Will We Rise in Song?
Among the many ways God may inspire his church in the coming days, we at least have one clue from Habakkuk what such patience and joy sounds like: singing. That’s the stunning and unusual way this short interaction between the prophet and God ends — with the prophet singing praise. That’s why he ends with directions for corporate worship: “To the choirmaster: with stringed instruments.” These final lines are not only a prayer. They are a song for others to join.
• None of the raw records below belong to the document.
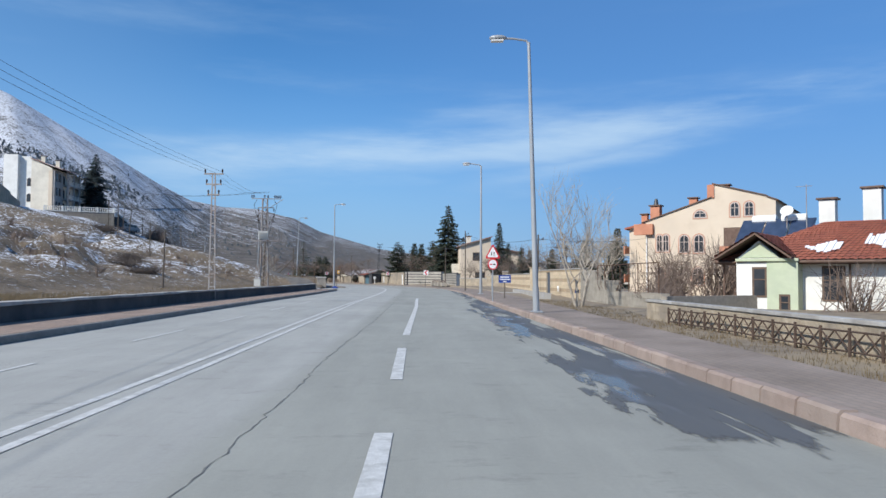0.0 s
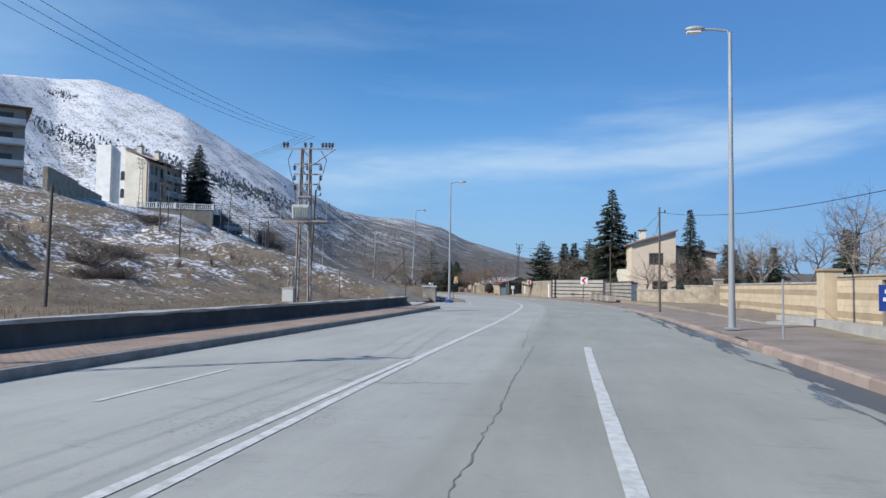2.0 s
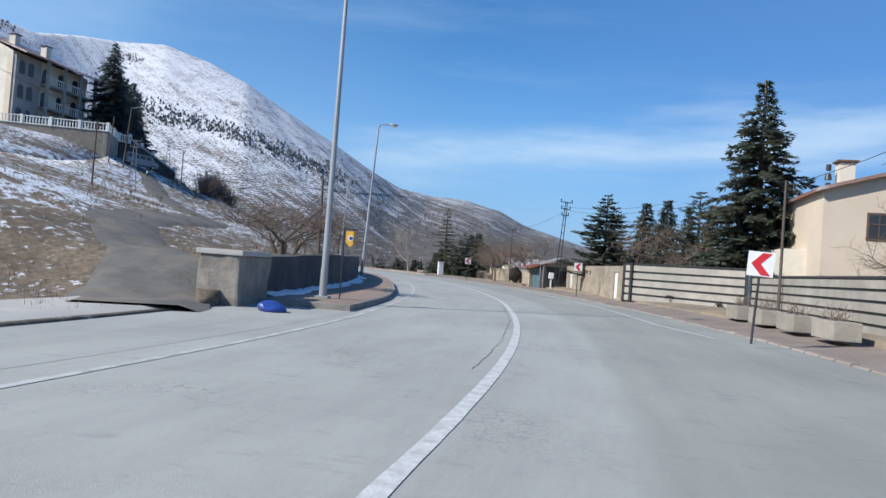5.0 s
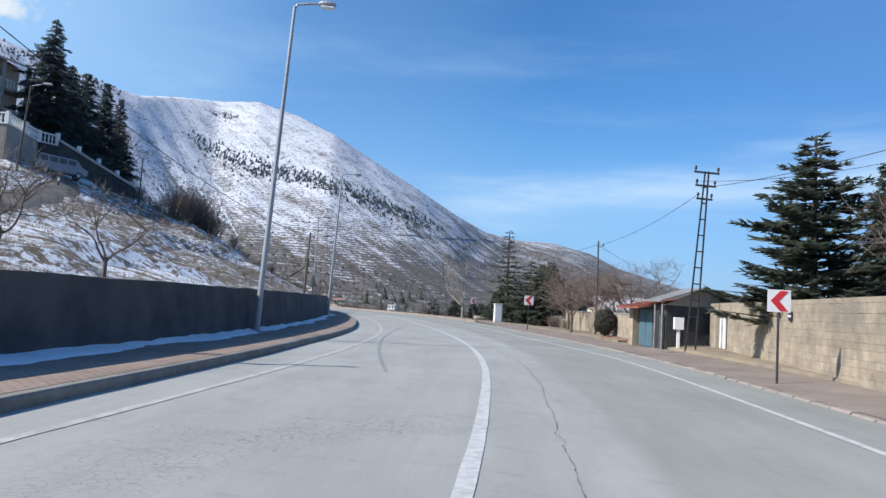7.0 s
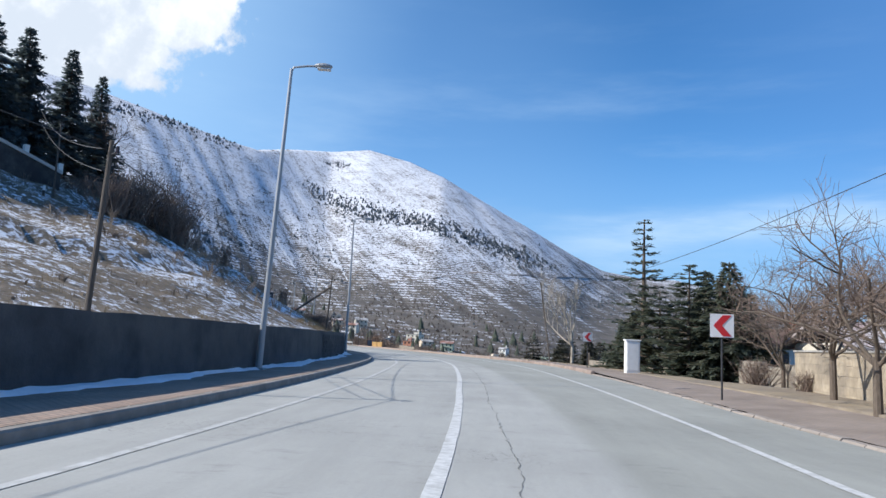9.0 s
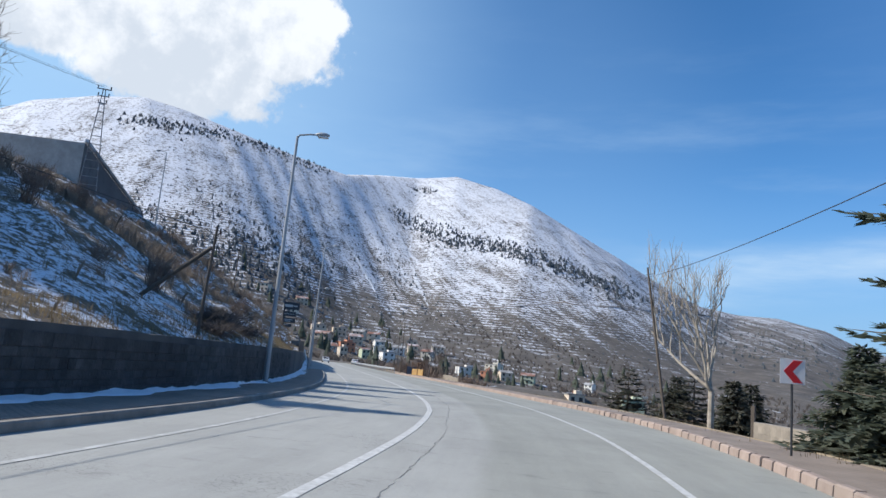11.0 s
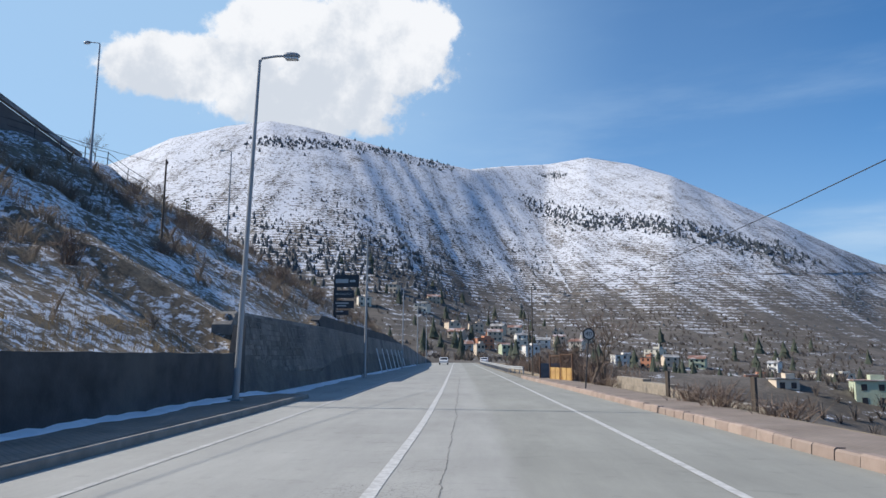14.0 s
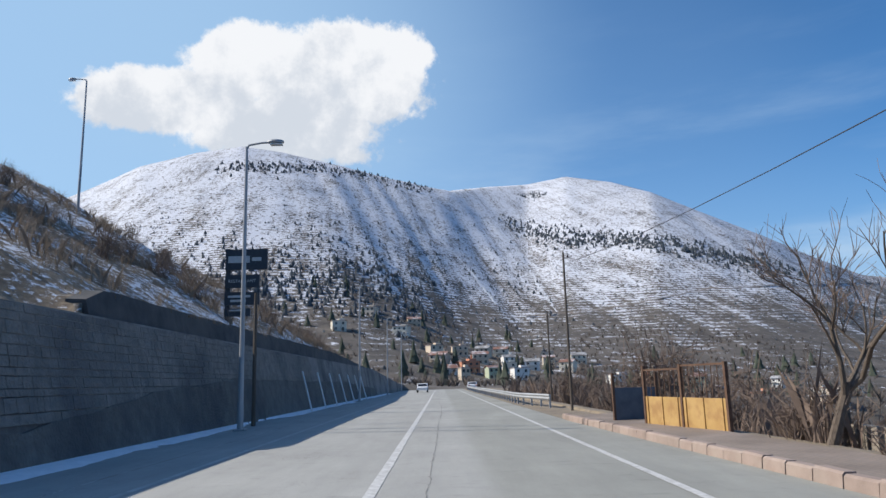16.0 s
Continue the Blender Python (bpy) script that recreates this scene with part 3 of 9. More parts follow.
M["grey_paint"] = surface("grey_cabinet", (0.45, 0.45, 0.43), (0.55, 0.55, 0.52), 3, 0.6, bump=0.05, stain=(0.4, 0.39, 0.36), stain_scale=1.5)
M["car_white"] = surface("white_car_paint", (0.7, 0.7, 0.7), (0.78, 0.78, 0.78), 2, 0.25, bump=0)
M["car_grey"] = surface("grey_car_paint", (0.16, 0.18, 0.21), (0.2, 0.22, 0.25), 2, 0.3, 0.4, bump=0)
M["rubber"] = surface("rubber", (0.015, 0.015, 0.015), (0.03, 0.03, 0.03), 8, 0.85, bump=0)
M["panel"] = surface("solar_panel", (0.03, 0.045, 0.08), (0.05, 0.07, 0.12), 2, 0.15, bump=0)
M["rock"] = surface("rock", (0.19, 0.17, 0.145), (0.32, 0.29, 0.25), 2.5, 0.95, bump=0.8, fine=12, stain=(0.12, 0.11, 0.1), stain_scale=1)
M["drive"] = surface("worn_drive", (0.085, 0.08, 0.074), (0.15, 0.14, 0.125), 1.5, 0.92, bump=0.3, stain=(0.27, 0.22, 0.16), stain_scale=0.5)
M["ground"] = terrain("mountain_ground", (0.075, 0.066, 0.058), (0.16, 0.135, 0.108), 0.415, 0.3, 0.02, snow=(0.63, 0.645, 0.68), lift=0.0004, terrace=0.09, dry_side=True)
M["hill"] = terrain("hillside_ground", (0.075, 0.058, 0.042), (0.26, 0.198, 0.13), 0.435, 2.4, 0.1, snow=(0.72, 0.74, 0.78), streaks=(1.0, 1.0, 1.7), west_snow=True)
M["shrub_dark"] = surface("shrub_leaves", (0.04, 0.036, 0.03), (0.085, 0.075, 0.055), 4, 0.9, bump=0, thin=0.3)
M["verge"] = surface("verge_soil", (0.15, 0.12, 0.09), (0.27, 0.225, 0.17), 1.6, 0.96, bump=0.7, fine=10, dist=0.06, stain=(0.31, 0.245, 0.155), stain_scale=0.35, stain_amount=0.7)


def paver_material(name, c1, c2, joint, size):
    m = bpy.data.materials.new(name)
    m.use_nodes = True
    n, l = m.node_tree.nodes, m.node_tree.links
    bsdf = n["Principled BSDF"]
    uv = n.new("ShaderNodeTexCoord").outputs["UV"]
    br = n.new("ShaderNodeTexBrick")
    br.inputs["Color1"].default_value, br.inputs["Color2"].default_value, br.inputs["Mortar"].default_value = (*c1, 1), (*c2, 1), (*joint, 1)
    br.inputs["Scale"].default_value, br.inputs["Mortar Size"].default_value = 1.0, 0.012
    br.inputs["Brick Width"].default_value, br.inputs["Row Height"].default_value = size
    l.new(uv, br.inputs["Vector"])
    ns = n.new("ShaderNodeTexNoise")
    ns.inputs["Scale"].default_value, ns.inputs["Detail"].default_value = 0.7, 7
    l.new(uv, ns.inputs["Vector"])
    mx = n.new("ShaderNodeMix")
    mx.data_type, mx.blend_type = "RGBA", "MULTIPLY"
    mx.inputs["Factor"].default_value = 0.75
    l.new(br.outputs[0], mx.inputs["A"])
    rp = n.new("ShaderNodeValToRGB")
    rp.color_ramp.elements[0].position, rp.color_ramp.elements[1].position = 0.3, 0.7
    rp.color_ramp.elements[0].color, rp.color_ramp.elements[1].color = (0.55, 0.53, 0.5, 1), (1, 1, 1, 1)
    l.new(ns.outputs["Fac"], rp.inputs[0])
    l.new(rp.outputs[0], mx.inputs["B"])
    l.new(mx.outputs["Result"], bsdf.inputs["Base Color"])
    b = n.new("ShaderNodeBump")
    b.inputs["Strength"].default_value, b.inputs["Distance"].default_value = 0.5, 0.012
    l.new(br.outputs["Fac"], b.inputs["Height"])
    b.invert = True
    l.new(b.outputs[0], bsdf.inputs["Normal"])
    bsdf.inputs["Roughness"].default_value = 0.9
    return m


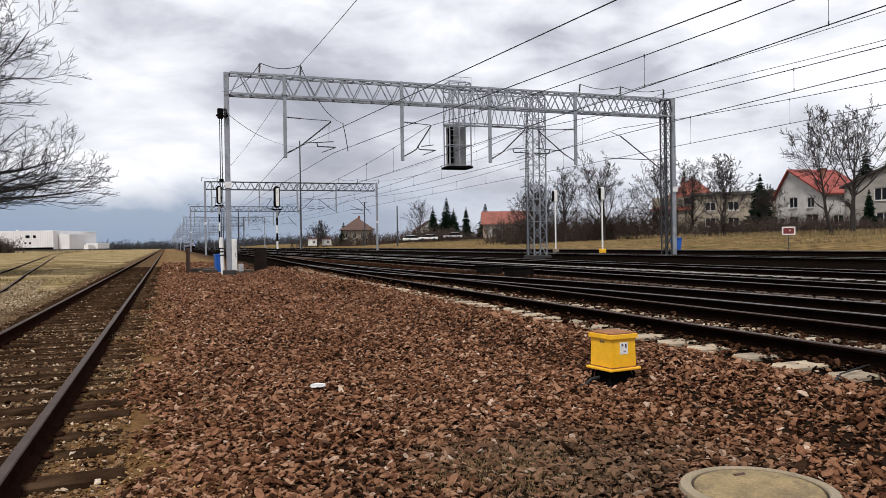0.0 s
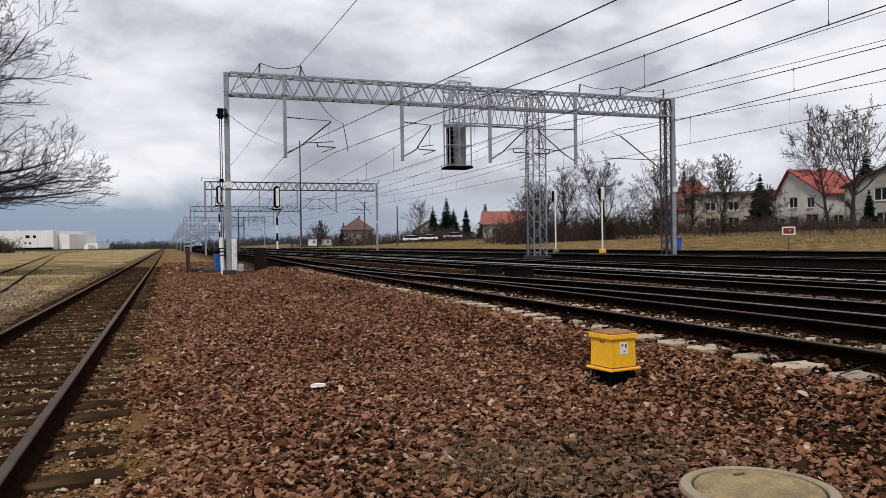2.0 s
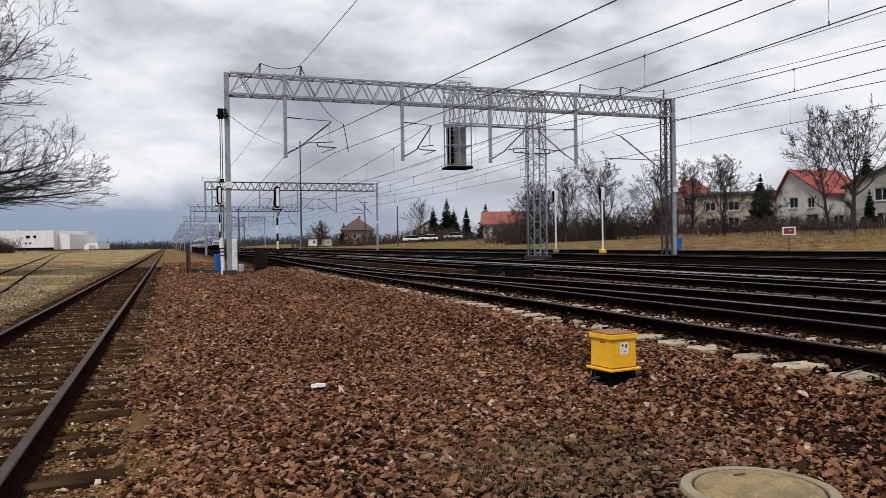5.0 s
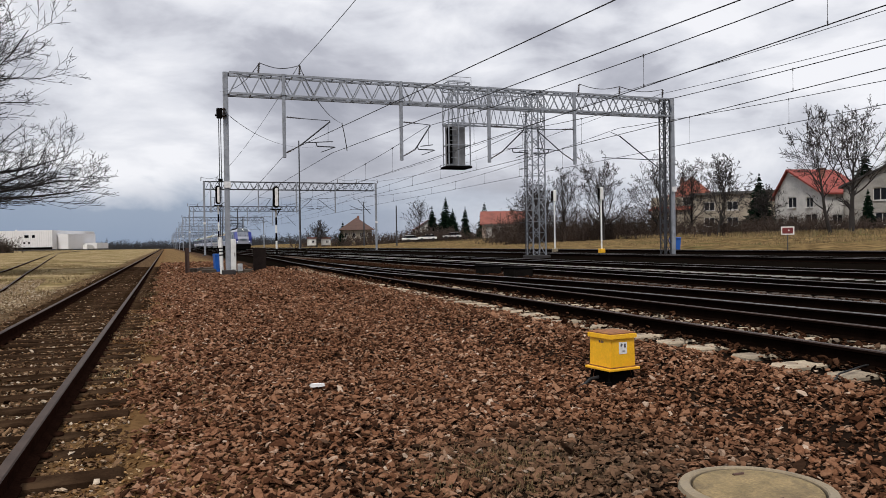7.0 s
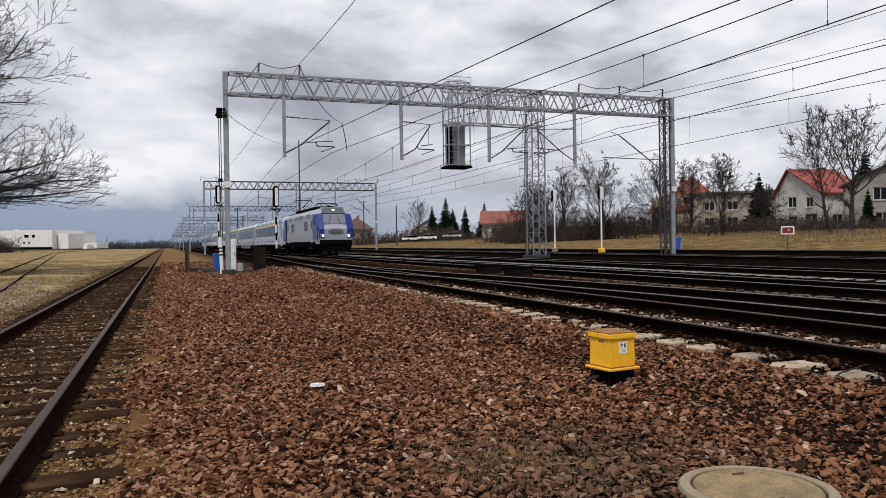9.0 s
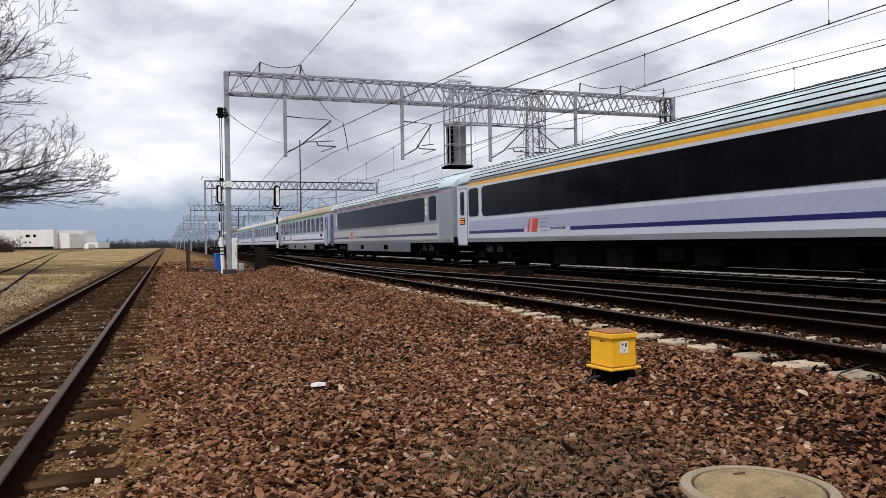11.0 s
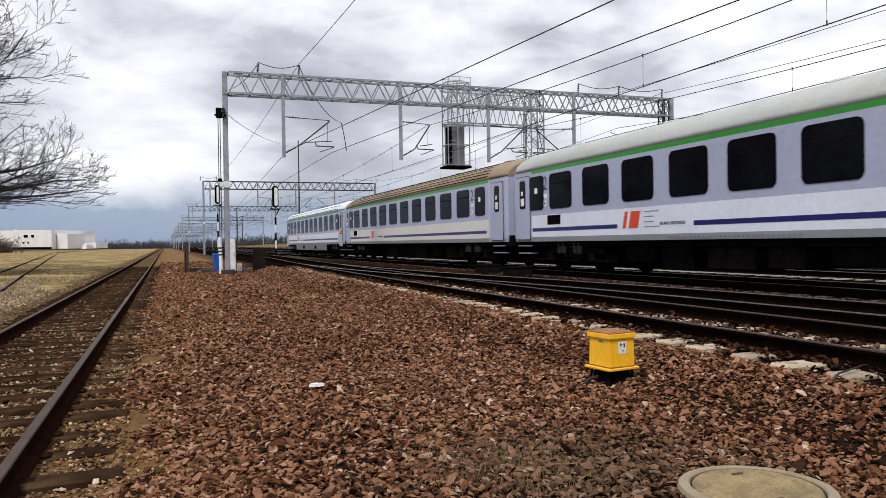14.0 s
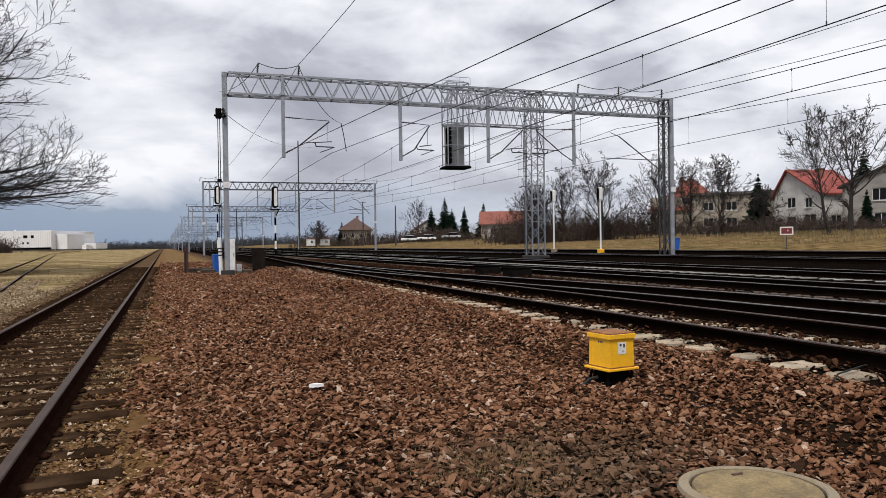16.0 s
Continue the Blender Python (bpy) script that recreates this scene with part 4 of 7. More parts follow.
def engine():
    th = thing("electric_locomotive", pose(12.9, 300, 0.45), "silver and blue electric locomotive with lit headlamps", "locomotive", "the train")
    L = 19.6
    st = [(0.30, 1.22, 2.25), (0.42, 1.36, 2.38), (0.95, 1.45, 3.15), (1.42, 1.42, 3.78), (1.9, 1.36, 3.98), (2.6, 1.36, 4.02)]
    st += [(L - y, w, z) for y, w, z in st[::-1]]
    bm = B()
    rings = []
    for y, w, z in st:
        sh = min(0.55, (z - 1.0) * 0.28)
        rings.append([(w, y, 1.0), (w + 0.02, y, 1.6), (w + 0.02, y, z - sh), (w * 0.8, y, z - sh * 0.3), (w * 0.35, y, z), (-w * 0.35, y, z), (-w * 0.8, y, z - sh * 0.3), (-w - 0.02, y, z - sh), (-w - 0.02, y, 1.6), (-w, y, 1.0)])
    loft(bm, rings)
    body = part("body", tidy(bm), P_SILVER, th)
    for yy, d in ((0, 1), (L, -1)):
        fy = lambda v: yy + d * v
        # windscreen lies on the sloping nose
        bm = B()
        pts = [(-0.92, 2.62), (0.92, 2.62), (0.92, 3.42), (-0.92, 3.42)]

        def slope(z):
            return 0.52 + (z - 2.5) * 0.66
        loft(bm, [[(x, fy(slope(z) - 0.06), z) for x, z in pts], [(x, fy(slope(z) + 0.12), z) for x, z in pts]])
        part("windscreen", tidy(bm), mat("pale reflecting windscreen", (0.26, 0.28, 0.32), 0.12, 0.6, 1.5, 0.2, 8, 0.02, spec=0.5), body)
        for s in (-1, 1):
            bm = B()
            pts = [(0.44, 1.35), (0.47, 2.28), (1.0, 3.05), (1.45, 3.42), (2.75, 3.42), (2.2, 1.35)]
            prism(bm, [(fy(a), z) for a, z in pts], "x", s * 1.40, s * 1.482)
            part("cab_panel", tidy(bm), P_CABBLUE, body, "bright blue cab side")
            bm = B()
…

There’s not anything else quite like this in all the prophets. Habakkuk begins with as much feistiness and (what seems like) defiance as we find anywhere else. And yet God graciously moves his soul from protest to praise. Which should be an encouragement to those honest enough to admit to finding this pandemic tripping up the feet of our faith so far.
As we’ve seen, Habakkuk didn’t come into the news gracefully. Yet God met him there, in his pride and defiance and fear. The little prophet foolishly took his stand, and God mercifully brought him to his knees. God humbled him, and the prophet received it, humbling himself. He received the disorienting, inconvenient, painful purposes of God in the coming judgment, and he abandoned his protest, bowed in prayer, and rose in praise.
Will we do the same in the lingering confusion and disorientation of the slow-moving uncertainty we’re living in? Will our protests, however justly conceived, lead to bent knees? And will our prayers lead us to sing?